No. Race is a subspecies, that is morphologically distinguishable from other populations and that rarely interbreeds with those other populations. For the 1000th time, humans do not fit that definition. Human populations do not fit the biological definition of race, which is what this thread is addressing.
There are no genetically isolated, morphologically distinct human populations. Period. None. Nada, Zilch. Nein. They do not exist.
Yes there are, look at the races I listed above for starters.
Then why did Rosenberg el al get such robust clustering results? Again, the number of clusters or races is not arbitrary, but some numbers of K fit the data better than others:
So, you chose African and Caucasian as examples of races, of gentically and phenotypically distinct groups.
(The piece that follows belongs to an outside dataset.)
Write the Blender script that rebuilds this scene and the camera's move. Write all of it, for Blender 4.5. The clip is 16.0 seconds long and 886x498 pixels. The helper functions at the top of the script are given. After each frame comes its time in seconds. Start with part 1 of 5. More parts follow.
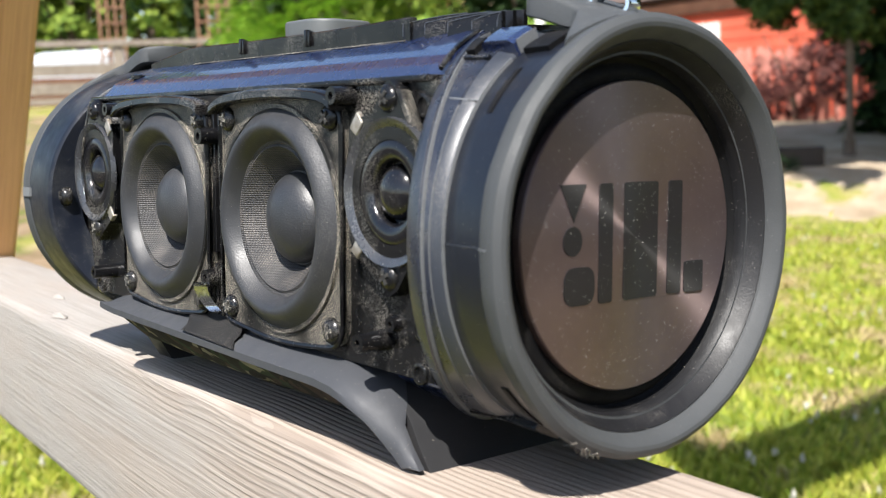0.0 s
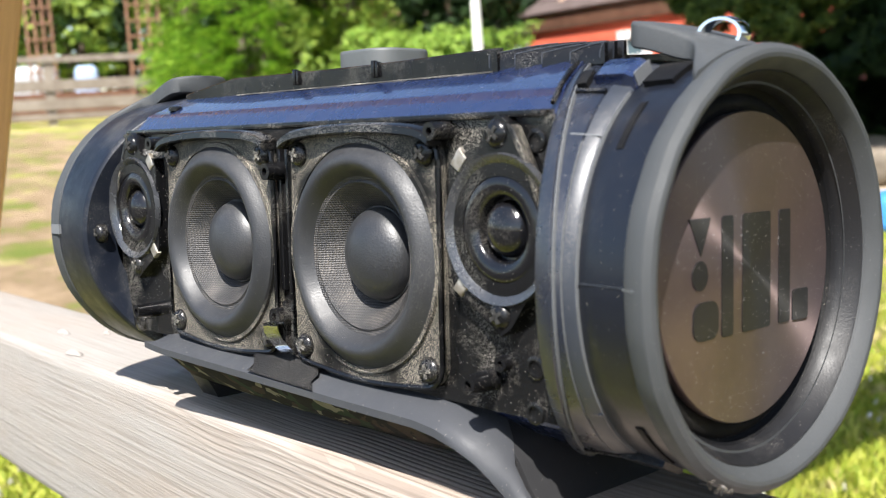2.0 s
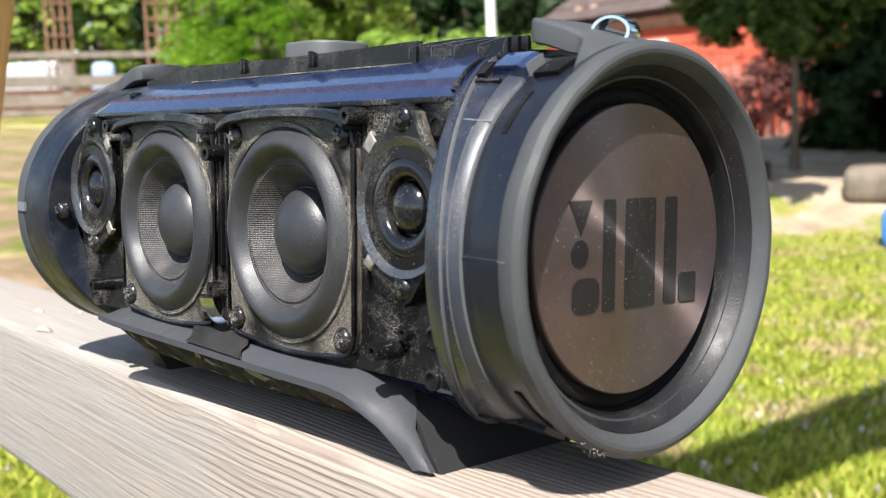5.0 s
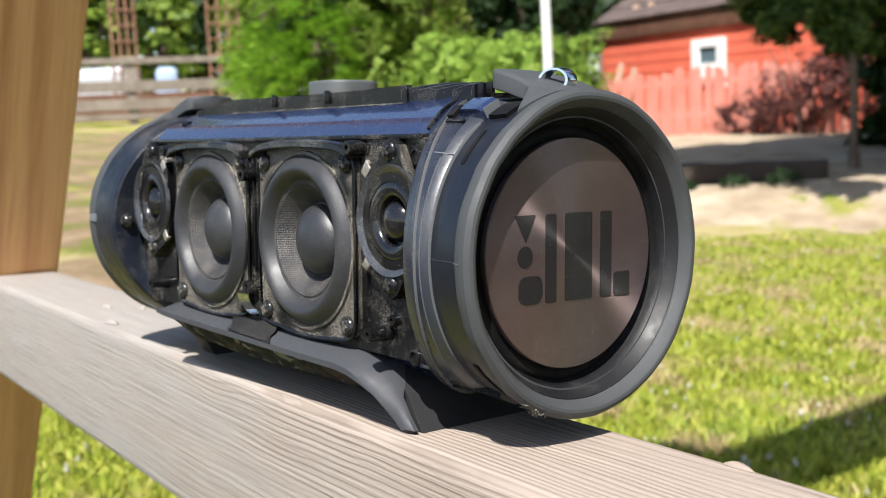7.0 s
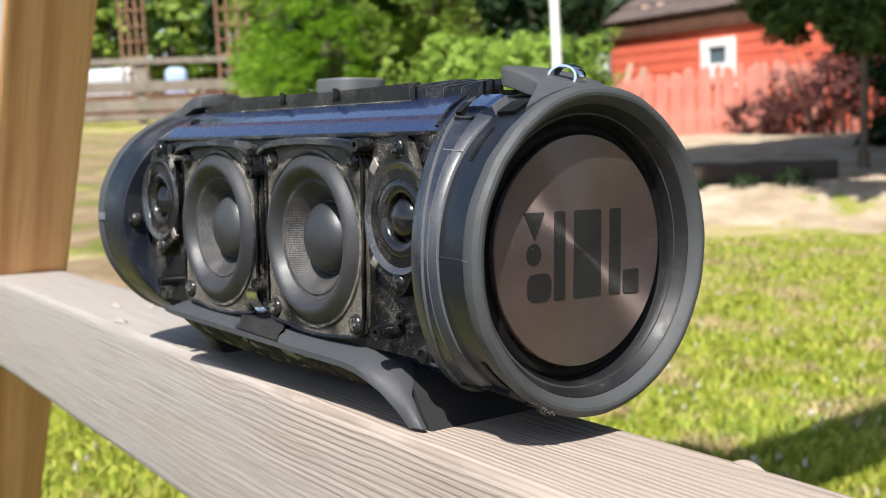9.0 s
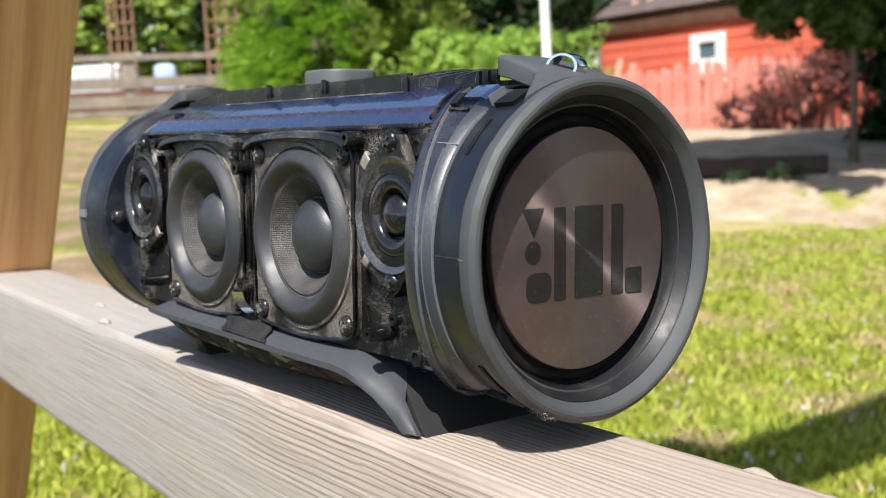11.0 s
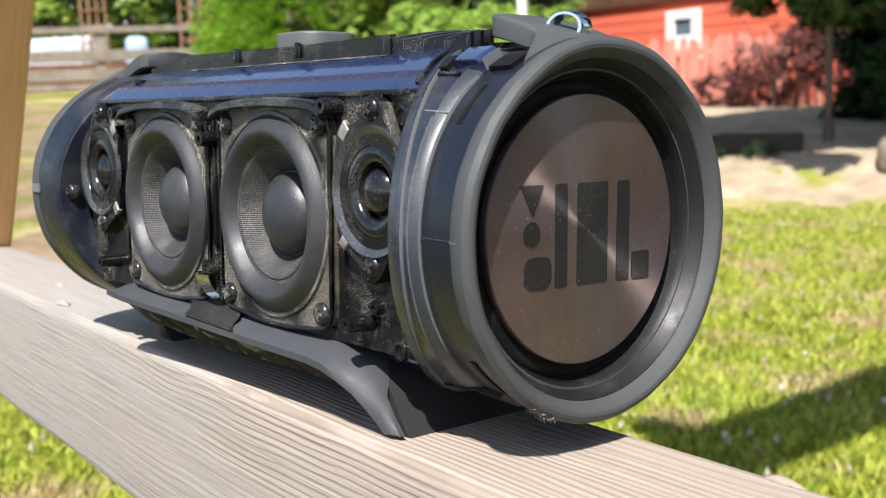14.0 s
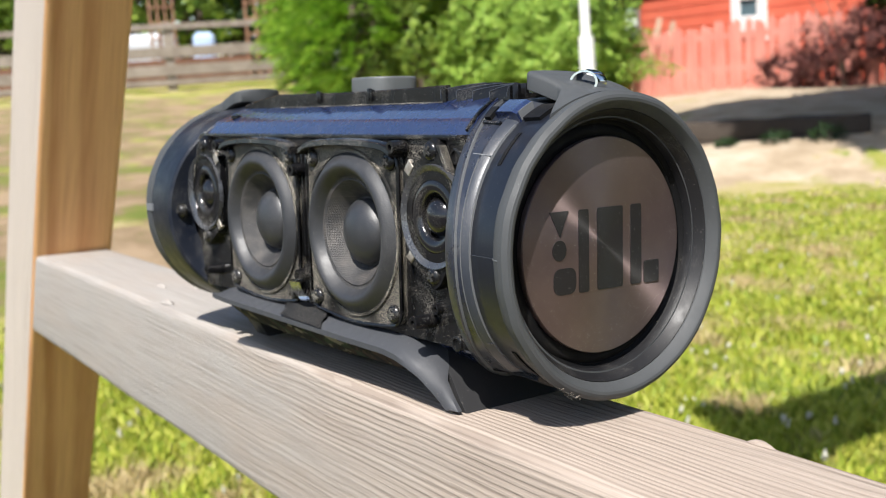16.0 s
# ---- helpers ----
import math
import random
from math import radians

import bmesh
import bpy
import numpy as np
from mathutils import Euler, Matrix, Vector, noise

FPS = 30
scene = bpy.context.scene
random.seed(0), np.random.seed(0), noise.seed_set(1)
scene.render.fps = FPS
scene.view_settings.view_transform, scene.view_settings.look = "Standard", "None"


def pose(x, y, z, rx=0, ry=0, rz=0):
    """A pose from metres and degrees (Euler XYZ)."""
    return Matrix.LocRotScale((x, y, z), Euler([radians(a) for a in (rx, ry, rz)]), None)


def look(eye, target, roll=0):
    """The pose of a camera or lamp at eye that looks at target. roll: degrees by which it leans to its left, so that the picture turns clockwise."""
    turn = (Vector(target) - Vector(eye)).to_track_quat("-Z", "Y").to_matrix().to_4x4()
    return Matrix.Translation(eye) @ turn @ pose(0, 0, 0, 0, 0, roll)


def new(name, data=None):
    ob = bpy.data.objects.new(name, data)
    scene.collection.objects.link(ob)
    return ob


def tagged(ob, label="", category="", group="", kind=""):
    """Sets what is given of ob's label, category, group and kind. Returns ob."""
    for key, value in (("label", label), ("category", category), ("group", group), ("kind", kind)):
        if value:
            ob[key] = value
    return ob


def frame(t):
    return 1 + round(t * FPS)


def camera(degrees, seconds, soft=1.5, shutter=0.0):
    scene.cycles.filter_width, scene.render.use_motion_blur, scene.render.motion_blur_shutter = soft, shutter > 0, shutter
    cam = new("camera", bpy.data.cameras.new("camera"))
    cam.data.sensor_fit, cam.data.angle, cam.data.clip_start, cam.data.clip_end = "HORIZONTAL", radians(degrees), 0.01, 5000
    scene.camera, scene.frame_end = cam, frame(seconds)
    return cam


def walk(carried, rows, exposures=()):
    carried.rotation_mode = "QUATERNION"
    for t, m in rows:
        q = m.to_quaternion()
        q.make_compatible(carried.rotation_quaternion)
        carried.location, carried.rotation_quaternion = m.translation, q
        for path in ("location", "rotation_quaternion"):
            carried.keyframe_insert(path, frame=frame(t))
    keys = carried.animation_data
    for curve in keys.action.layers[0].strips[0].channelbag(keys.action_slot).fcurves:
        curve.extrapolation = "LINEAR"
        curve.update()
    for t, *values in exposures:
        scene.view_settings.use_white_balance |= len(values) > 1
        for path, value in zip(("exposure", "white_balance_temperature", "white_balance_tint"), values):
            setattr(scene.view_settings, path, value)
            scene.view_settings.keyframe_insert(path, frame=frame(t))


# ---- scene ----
cam = camera(44.8, 16.0, soft=1.0)
cam.data.dof.use_dof = True
cam.data.dof.focus_distance = 0.40
cam.data.dof.aperture_fstop = 19.0

# The timber frame leans: everything on it is built in the frame's own axes and turned by BASE.
BASE = pose(0, 0, 0, -2.8, 0, 0)
PATH = [
    (0, (0.3538, -0.2386, 0.0992), (-1.0296, 0.8970, -0.0925), -0.06),
    (0.5, (0.3612, -0.2415, 0.1038), (-1.0221, 0.8946, -0.0846), -0.42),
    (1, (0.3613, -0.2496, 0.1077), (-1.0226, 0.8876, -0.0703), -0.31),
    (1.5, (0.3499, -0.2584, 0.1103), (-1.0238, 0.8915, -0.0651), -0.83),
    (2, (0.3165, -0.2702, 0.1073), (-1.0006, 0.9437, -0.0710), -1.44),
    (2.5, (0.2892, -0.2803, 0.1033), (-1.0084, 0.9564, -0.0605), -0.60),
    (3, (0.2830, -0.2742, 0.1010), (-0.9905, 0.9884, -0.0548), -0.55),
    (3.5, (0.2959, -0.2660, 0.0991), (-0.9783, 0.9952, -0.0607), -0.27),
    (4, (0.3191, -0.2628, 0.0970), (-0.9855, 0.9661, -0.0700), 0.13),
    (4.5, (0.3365, -0.2583, 0.0986), (-0.9859, 0.9511, -0.0700), -0.17),
    (5, (0.3549, -0.2629, 0.1005), (-0.9762, 0.9370, -0.0678), 0.12),
    (7.5, (0.4427, -0.2986, 0.1108), (-0.9607, 0.8161, -0.0564), -0.47),
    (8, (0.4411, -0.2973, 0.1105), (-0.9637, 0.8157, -0.0556), -0.42),
    (8.5, (0.4385, -0.2940, 0.1103), (-0.9662, 0.8192, -0.0563), -0.48),
    (9, (0.4359, -0.2951, 0.1089), (-0.9689, 0.8176, -0.0589), -0.42),
    (11.5, (0.4069, -0.2753, 0.1074), (-0.9805, 0.8570, -0.0744), -0.51),
    (12, (0.3849, -0.2601, 0.1038), (-0.9908, 0.8850, -0.0867), -0.34),
    (12.5, (0.3722, -0.2500, 0.1035), (-0.9981, 0.9049, -0.0654), -0.32),
    (13, (0.3758, -0.2532, 0.1040), (-0.9934, 0.9015, -0.0740), -0.05),
    (13.5, (0.3833, -0.2589, 0.1067), (-0.9824, 0.8986, -0.0806), -0.22),
    (14, (0.3876, -0.2635, 0.1057), (-0.9763, 0.8914, -0.1090), -0.21),
    (14.5, (0.3930, -0.2694, 0.1078), (-0.9728, 0.8819, -0.1142), 0.24),
    (15, (0.4053, -0.2758, 0.1156), (-0.9697, 0.8614, -0.1218), 0.19),
    (15.5, (0.4309, -0.2920, 0.1188), (-0.9578, 0.8300, -0.1109), -0.23),
    (16, (0.4571, -0.3122, 0.1263), (-0.9736, 0.7546, -0.1082), -1.56),
]
walk(cam, [(t, BASE @ look(eye, target, roll)) for t, eye, target, roll in PATH],
     exposures=[(0.0, 1.20), (1.5, 1.28), (3.0, 1.48), (4.0, 1.42), (5.0, 1.26), (7.5, 0.97), (9.0, 0.97), (12.0, 1.06), (13.0, 1.12), (14.5, 1.05), (16.0, 0.97)])

# ---- light ----
SUN = Vector((0.45, -0.58, 1.0)).normalized()
world = bpy.data.worlds.new("sky")
scene.world = world
world.use_nodes = True
nt = world.node_tree
sky = nt.nodes.new("ShaderNodeTexSky")
sky.sky_type = "NISHITA"
sky.sun_disc = False
sky.sun_elevation = math.asin(SUN.z)
sky.sun_rotation = math.atan2(SUN.x, SUN.y)
nt.links.new(sky.outputs[0], nt.nodes["Background"].inputs[0])
nt.nodes["Background"].inputs[1].default_value = 0.098
sun = new("sun", bpy.data.lights.new("sun", "SUN"))
sun.data.energy = 5.0
sun.data.angle = radians(0.5)
sun.data.color = (1.0, 0.965, 0.92)
sun.matrix_world = look((0, 0, 0), tuple(-SUN))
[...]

So according to you Muammar Ghaddafi, Anwar Saddat and Nelson Mandela are all the same race; African. Whereas Saddat and Ghaddafi, being African, are not the same race as Yassir Arafat or Ariel Sharon, both Asian Caucasians, and Saddat and Sharon are the same race as both Mahatma Ghandi and Boris Yeltsin, who are also Caucasian.
I’ve been waiting for a race proponent to answer this question for years. Normally they dodge and weave and avoid answering. Thank you for being honest
Now we can finally play ball.
Can you please tell us what phenotypic characters are shared by Mandela, Ghaddafi and Saddat that enabled you to place them in the same race? And when you have done that, can you tell use what the genotypic basis of the cluster is?
You also claimed that races must genetically isolated. Can you please tell use how Egypt has managed to remain genetically isolated fom Israel/Palestine, and how Libya has remained isolated from Spain, and present us with your evidence that this is the case?
Because your entire position hinges on your claims that races are genotpyically distinct, phenotypically distinct and genetically isolated.
Now that you have named two races for us I look forward to seeing your evidence that theyare indeed genotpyically distinct, phenotypically distinct and genetically isolated.
Then we can start working oin the much more difficult case: the fact that Ghandi, Yeltsin and Arafat are apparently more gentically and phenotypically similar to each other than Arafat is to Sadat. That’s gonna take some doing I can tell you.
Rosenberg got clustering on various populations. The various populations were still clinal in nature. If you want to use the word “race” to identify a population and list several hundreds of races in the world, that would match the data, but it would not match the meaning of the word “race” as it is used either popularly or, previously, among scientists.